→ **Exercise directions**
Exactly repeat the material, dropping only the pictures.

→ **Collected data**
::::::::::
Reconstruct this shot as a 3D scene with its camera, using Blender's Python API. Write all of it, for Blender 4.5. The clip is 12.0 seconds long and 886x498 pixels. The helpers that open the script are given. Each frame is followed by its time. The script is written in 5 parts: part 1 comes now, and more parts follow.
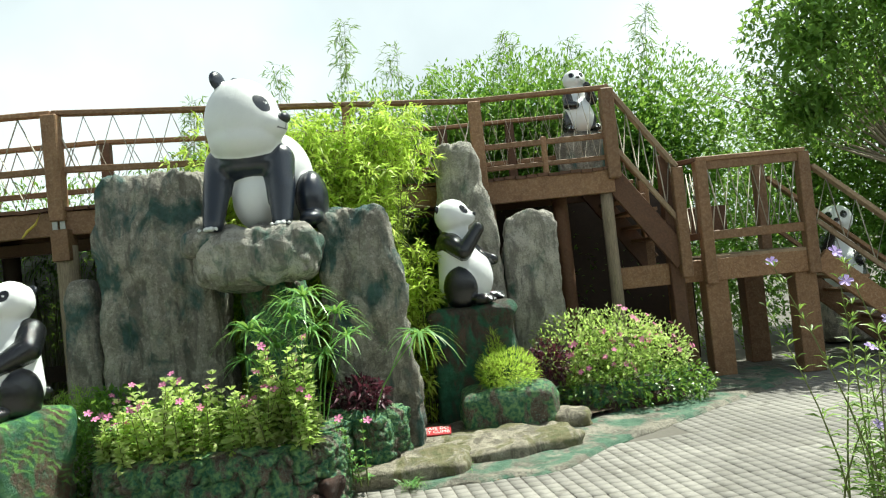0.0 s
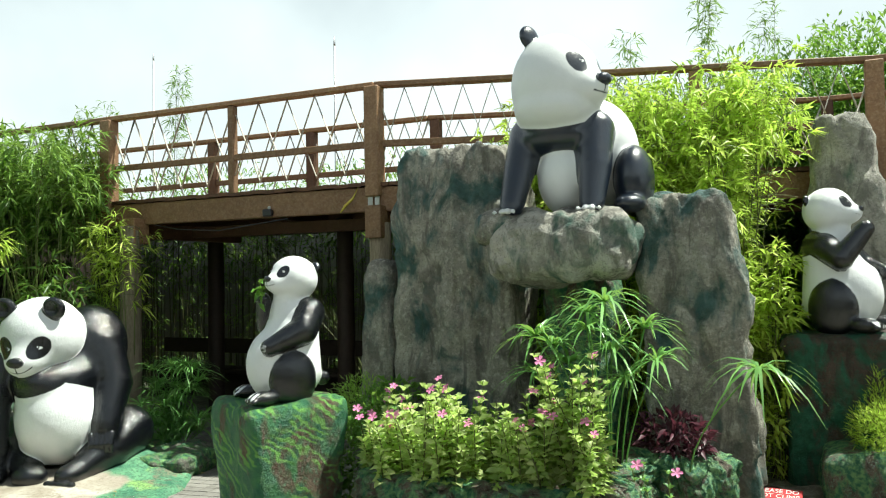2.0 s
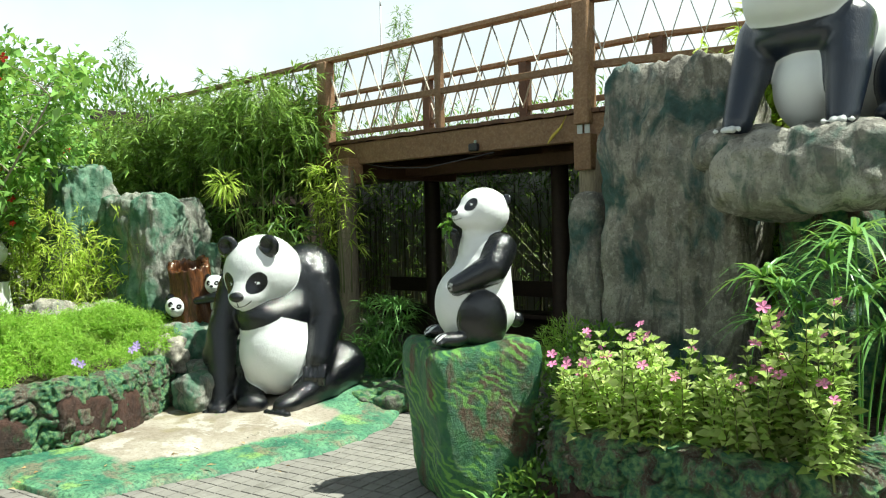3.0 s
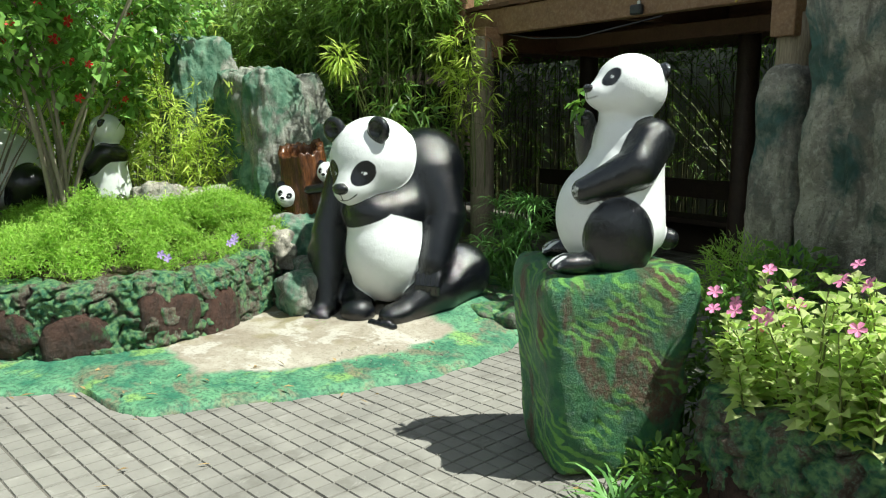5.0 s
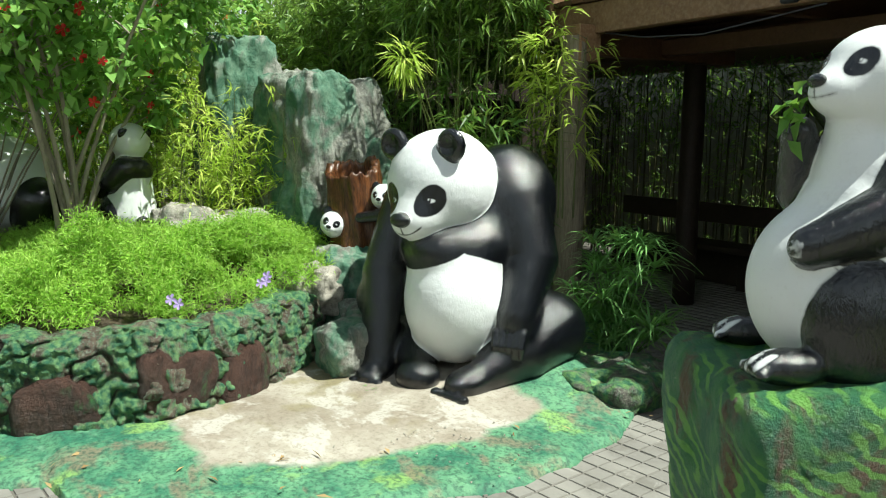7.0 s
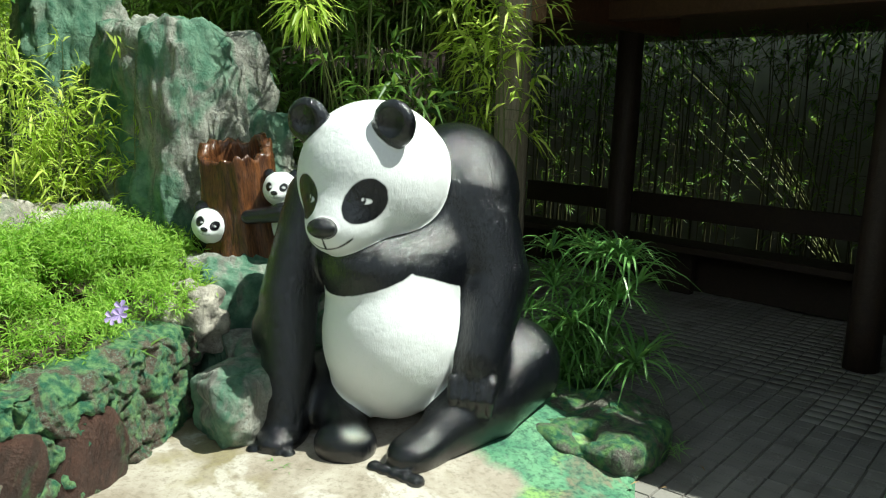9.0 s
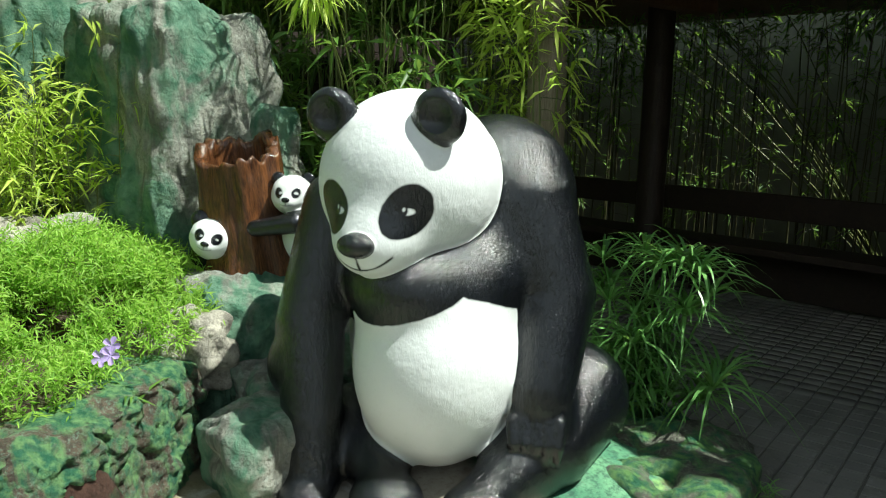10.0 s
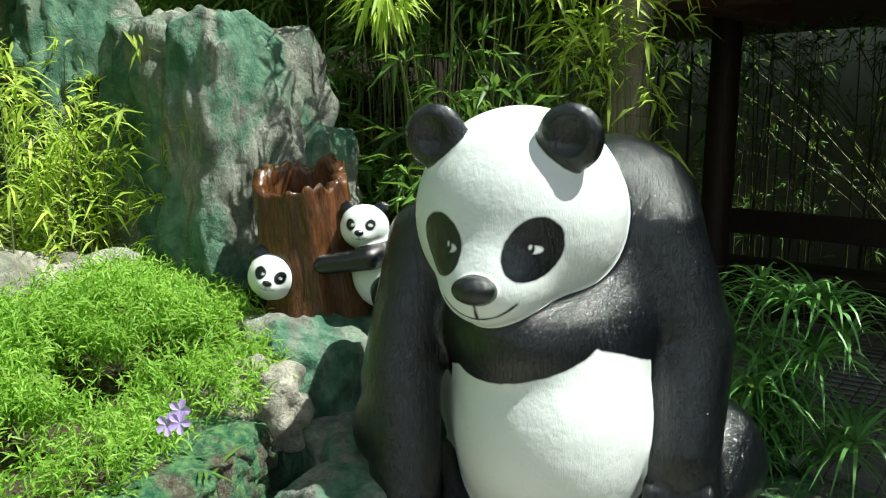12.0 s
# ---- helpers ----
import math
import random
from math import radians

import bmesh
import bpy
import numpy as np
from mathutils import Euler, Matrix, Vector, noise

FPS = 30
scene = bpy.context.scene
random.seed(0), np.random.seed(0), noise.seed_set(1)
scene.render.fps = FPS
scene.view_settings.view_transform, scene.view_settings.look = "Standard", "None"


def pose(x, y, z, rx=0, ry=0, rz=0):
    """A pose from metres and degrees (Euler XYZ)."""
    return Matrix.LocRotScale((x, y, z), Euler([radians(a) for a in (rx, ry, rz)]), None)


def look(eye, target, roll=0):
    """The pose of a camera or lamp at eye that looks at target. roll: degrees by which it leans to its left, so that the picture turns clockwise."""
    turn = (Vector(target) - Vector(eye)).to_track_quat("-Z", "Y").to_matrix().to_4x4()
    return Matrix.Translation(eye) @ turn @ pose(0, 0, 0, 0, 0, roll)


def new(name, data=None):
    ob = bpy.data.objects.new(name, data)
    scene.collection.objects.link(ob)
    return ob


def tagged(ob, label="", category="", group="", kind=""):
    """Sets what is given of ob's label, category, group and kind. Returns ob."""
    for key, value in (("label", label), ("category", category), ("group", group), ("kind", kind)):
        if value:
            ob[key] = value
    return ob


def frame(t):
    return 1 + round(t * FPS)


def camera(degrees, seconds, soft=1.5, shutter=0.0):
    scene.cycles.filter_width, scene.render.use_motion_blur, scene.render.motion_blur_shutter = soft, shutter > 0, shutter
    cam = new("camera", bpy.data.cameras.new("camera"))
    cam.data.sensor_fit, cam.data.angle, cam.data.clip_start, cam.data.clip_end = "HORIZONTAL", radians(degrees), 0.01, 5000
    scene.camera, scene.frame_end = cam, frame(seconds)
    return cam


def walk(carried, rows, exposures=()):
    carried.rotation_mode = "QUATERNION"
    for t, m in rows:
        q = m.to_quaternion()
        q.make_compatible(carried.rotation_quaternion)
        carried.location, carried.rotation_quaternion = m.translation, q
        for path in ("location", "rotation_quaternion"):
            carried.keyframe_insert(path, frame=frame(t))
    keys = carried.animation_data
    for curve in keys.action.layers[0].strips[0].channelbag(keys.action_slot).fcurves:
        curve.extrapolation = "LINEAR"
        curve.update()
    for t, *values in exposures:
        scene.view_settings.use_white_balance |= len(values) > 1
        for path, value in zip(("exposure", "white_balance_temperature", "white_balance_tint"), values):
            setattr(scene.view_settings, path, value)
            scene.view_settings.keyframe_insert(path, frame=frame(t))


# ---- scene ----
::::::::::
→ **Answer for the task**
Reconstruct this shot as a 3D scene with its camera, using Blender's Python API. Write all of it, for Blender 4.5. The clip is 12.0 seconds long and 886x498 pixels. The helpers that open the script are given. Each frame is followed by its time. The script is written in 5 parts: part 1 comes now, and more parts follow.
0.0 s
2.0 s
3.0 s
5.0 s
7.0 s
9.0 s
10.0 s
12.0 s
# ---- helpers ----
import math
import random
from math import radians

import bmesh
import bpy
import numpy as np
from mathutils import Euler, Matrix, Vector, noise

FPS = 30
scene = bpy.context.scene
random.seed(0), np.random.seed(0), noise.seed_set(1)
scene.render.fps = FPS
scene.view_settings.view_transform, scene.view_settings.look = "Standard", "None"


def pose(x, y, z, rx=0, ry=0, rz=0):
    """A pose from metres and degrees (Euler XYZ)."""
    return Matrix.LocRotScale((x, y, z), Euler([radians(a) for a in (rx, ry, rz)]), None)


def look(eye, target, roll=0):
    """The pose of a camera or lamp at eye that looks at target. roll: degrees by which it leans to its left, so that the picture turns clockwise."""
    turn = (Vector(target) - Vector(eye)).to_track_quat("-Z", "Y").to_matrix().to_4x4()
    return Matrix.Translation(eye) @ turn @ pose(0, 0, 0, 0, 0, roll)


def new(name, data=None):
    ob = bpy.data.objects.new(name, data)
    scene.collection.objects.link(ob)
    return ob


def tagged(ob, label="", category="", group="", kind=""):
    """Sets what is given of ob's label, category, group and kind. Returns ob."""
    for key, value in (("label", label), ("category", category), ("group", group), ("kind", kind)):
        if value:
            ob[key] = value
    return ob


def frame(t):
    return 1 + round(t * FPS)


def camera(degrees, seconds, soft=1.5, shutter=0.0):
    scene.cycles.filter_width, scene.render.use_motion_blur, scene.render.motion_blur_shutter = soft, shutter > 0, shutter
    cam = new("camera", bpy.data.cameras.new("camera"))
    cam.data.sensor_fit, cam.data.angle, cam.data.clip_start, cam.data.clip_end = "HORIZONTAL", radians(degrees), 0.01, 5000
    scene.camera, scene.frame_end = cam, frame(seconds)
    return cam


def walk(carried, rows, exposures=()):
    carried.rotation_mode = "QUATERNION"
    for t, m in rows:
        q = m.to_quaternion()
        q.make_compatible(carried.rotation_quaternion)
        carried.location, carried.rotation_quaternion = m.translation, q
        for path in ("location", "rotation_quaternion"):
            carried.keyframe_insert(path, frame=frame(t))
    keys = carried.animation_data
    for curve in keys.action.layers[0].strips[0].channelbag(keys.action_slot).fcurves:
        curve.extrapolation = "LINEAR"
        curve.update()
    for t, *values in exposures:
        scene.view_settings.use_white_balance |= len(values) > 1
        for path, value in zip(("exposure", "white_balance_temperature", "white_balance_tint"), values):
            setattr(scene.view_settings, path, value)
            scene.view_settings.keyframe_insert(path, frame=frame(t))


# ---- scene ----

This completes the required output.